Work to complete | Skip all pictures, then print the remaining material exactly.

Source data |
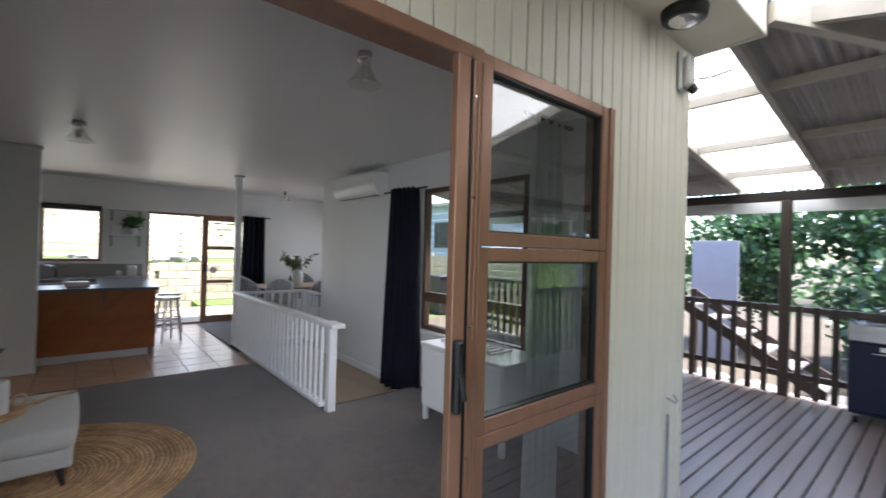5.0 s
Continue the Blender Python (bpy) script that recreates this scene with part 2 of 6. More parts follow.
M_BENCH = mat("grey_laminate_worktop", (0.13, 0.135, 0.14), (0.10, 0.105, 0.11), 60, 0.3)
M_CERAM = mat("white_glazed_ceramic", (0.76, 0.75, 0.73), None, 6, 0.25, coat=0.3)
M_BLUEGLASS = mat("blue_glass", (0.014, 0.042, 0.072), (0.008, 0.026, 0.048), 9, 0.05, coat=0.6)
M_SHADE = mat("grey_lampshade", (0.40, 0.40, 0.39), None, 60, 0.9, bump=0.2, bscale=300, trans=0.2)
M_OPAL = half_clear(mat("frosted_glass_shade", (0.80, 0.78, 0.66), None, 4, 0.25, trans=0.4), 0.80)
M_PLASTIC = mat("white_plastic", (0.78, 0.78, 0.76), (0.75, 0.75, 0.73), 4, 0.35)
M_WHITEDOOR = mat("white_door_paint", (0.78, 0.77, 0.78), (0.75, 0.74, 0.75), 4, 0.4, bump=0.02)
# Hall walls tinted warm: the lamp's glow is put into the colour.
M_WARM = mat("warm_lit_hall_white", (0.80, 0.74, 0.62), None, 3, 0.6)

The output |
5.0 s
Continue the Blender Python (bpy) script that recreates this scene with part 2 of 6. More parts follow.
M_BENCH = mat("grey_laminate_worktop", (0.13, 0.135, 0.14), (0.10, 0.105, 0.11), 60, 0.3)
M_CERAM = mat("white_glazed_ceramic", (0.76, 0.75, 0.73), None, 6, 0.25, coat=0.3)
M_BLUEGLASS = mat("blue_glass", (0.014, 0.042, 0.072), (0.008, 0.026, 0.048), 9, 0.05, coat=0.6)
M_SHADE = mat("grey_lampshade", (0.40, 0.40, 0.39), None, 60, 0.9, bump=0.2, bscale=300, trans=0.2)
M_OPAL = half_clear(mat("frosted_glass_shade", (0.80, 0.78, 0.66), None, 4, 0.25, trans=0.4), 0.80)
M_PLASTIC = mat("white_plastic", (0.78, 0.78, 0.76), (0.75, 0.75, 0.73), 4, 0.35)
M_WHITEDOOR = mat("white_door_paint", (0.78, 0.77, 0.78), (0.75, 0.74, 0.75), 4, 0.4, bump=0.02)
# Hall walls tinted warm: the lamp's glow is put into the colour.
M_WARM = mat("warm_lit_hall_white", (0.80, 0.74, 0.62), None, 3, 0.6)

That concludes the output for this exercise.